The IMF’s global financial stability report, released in October, once again drew attention to the build-up of speculative and at-risk corporate debt in large economies, notably the US and Europe.
Debt owed by companies whose earnings are insufficient to cover interest payments (debt-at-risk) and speculative-grade debt are already elevated in several major economies.
It is hardly news that in a world of repressed rates this risky credit has been underpriced and oversupplied.
However, the IMF now finds that, thanks to low-cost, easy terms and competition to lend, rising problem debt could soon exceed crisis-era levels should trade tensions and slowing growth lead to an economic downturn much milder than the one that followed the global financial crisis (GFC).
It wouldn’t take a wild decline in profits or rise in debt service costs for risky corporate debt in the US, UK and China to surpass levels seen in the GFC and to approach those crisis levels in France and Spain.
Add in weakening credit in Japan, German and Italy, and, on aggregate across those eight economies, debt-at-risk would amount to $19 trillion, or nearly 40% of total corporate debt, in the downturn the IMF models in 2021.
In a heroic piece of understatement, the IMF judges: “This is worrisome given that the shock is calibrated to be only about half what it was during the global financial crisis.”

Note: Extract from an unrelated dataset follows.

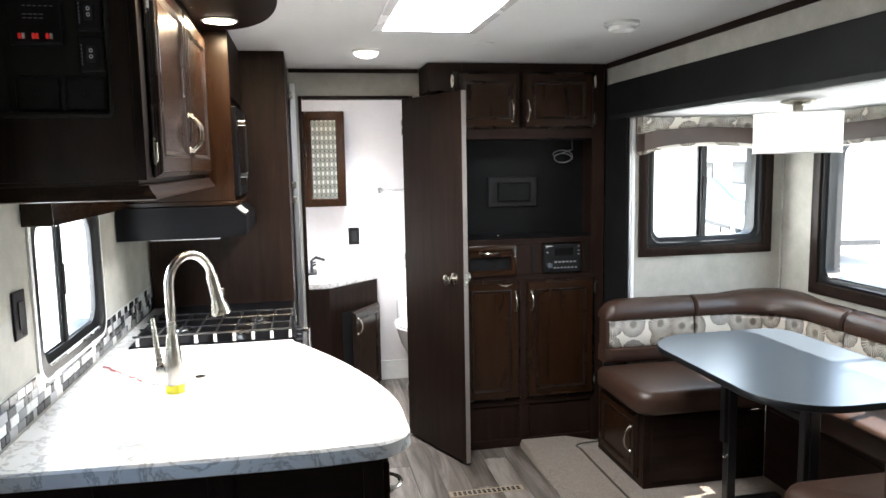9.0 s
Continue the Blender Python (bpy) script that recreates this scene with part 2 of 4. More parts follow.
def carpet_mat():
    m, nd, ln, b = shader("beige_carpet", 0.95, 0, 0.1)
    v = coords(nd, ln)
    n1, n2, n3 = noise_tex(nd, ln, v, 105, 4, 0.85), noise_tex(nd, ln, v, 34, 4, 0.7), noise_tex(nd, ln, v, 5, 3)
    c = ramp(nd, ln, n1, ((0.25, (0.050, 0.039, 0.031)), (0.5, (0.200, 0.160, 0.130)), (0.75, (0.42, 0.345, 0.29))))
    c = mixed(nd, ln, ramp(nd, ln, n2, ((0.4, (0.0,)), (0.7, (0.25,)))), c, (0.25, 0.203, 0.167))
    c = mixed(nd, ln, math_node(nd, ln, "MULTIPLY", n3, 0.3), c, (0.24, 0.19, 0.15))
    ln.new(c, b.inputs["Base Color"])
    bumped(nd, ln, b, math_node(nd, ln, "ADD", n1, n2), 1.0, 0.010)
    b.inputs["Sheen Weight"].default_value = 0.2
    return m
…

Less attention has focused on a separate analysis the IMF has undertaken on problems that have been building up out of sight thank to investors’ willingness to take on not just greater credit and market risk but also greater liquidity risk.
The IMF finds that large pension funds have increased allocations to alternatives – some of them leveraged, many illiquid – from just over 5% of their assets on the eve of the GFC in 2007 to just over 20% today.
The lesson is clear: in illiquid markets, prices can gap down alarmingly when greed suddenly gives way to fear
Anecdotal evidence suggests that within the broad class of alternatives they have been reducing exposure to more liquid investments, such as hedge funds that have underperformed in recent years, and increasing allocations to illiquid ones, such as direct investments in unlisted equity.
A lot of money that used to invest exclusively or mainly in liquid, public equity markets has been chasing big early positions in the next Facebook or Amazon before they float.
As our feature story on WeWork shows, these have become crowded trades. Investors have been more concerned to allocate large sums to what they believe will be long-term winners than to do so at appropriate valuations.
In August, WeWork and its banks launched an IPO that valued the serviced office business above $47 billion. At the end of September, they pulled that deal. In mid-October, WeWork announced a rescue injection of equity that valued it at just over $8 billion.
Valuations may have been even more stretched in private equity than in public equity. It remains to be seen if WeWork marks a tipping point with much wider and even systemic implications.
However, the lesson is clear: in illiquid markets, prices can gap down alarmingly when greed suddenly gives way to fear.
The IMF points out that the exposure of pension funds to illiquidity risk will limit their ability to invest countercyclically and play a stabilizing role during coming periods of market stress.
Perhaps even worse, pension fund losses could transmit stress to sponsoring governments and to corporations by increasing their contingent liabilities.
That’s the danger with illiquid investments. Potential problems are disguised until, suddenly, they all hit at once.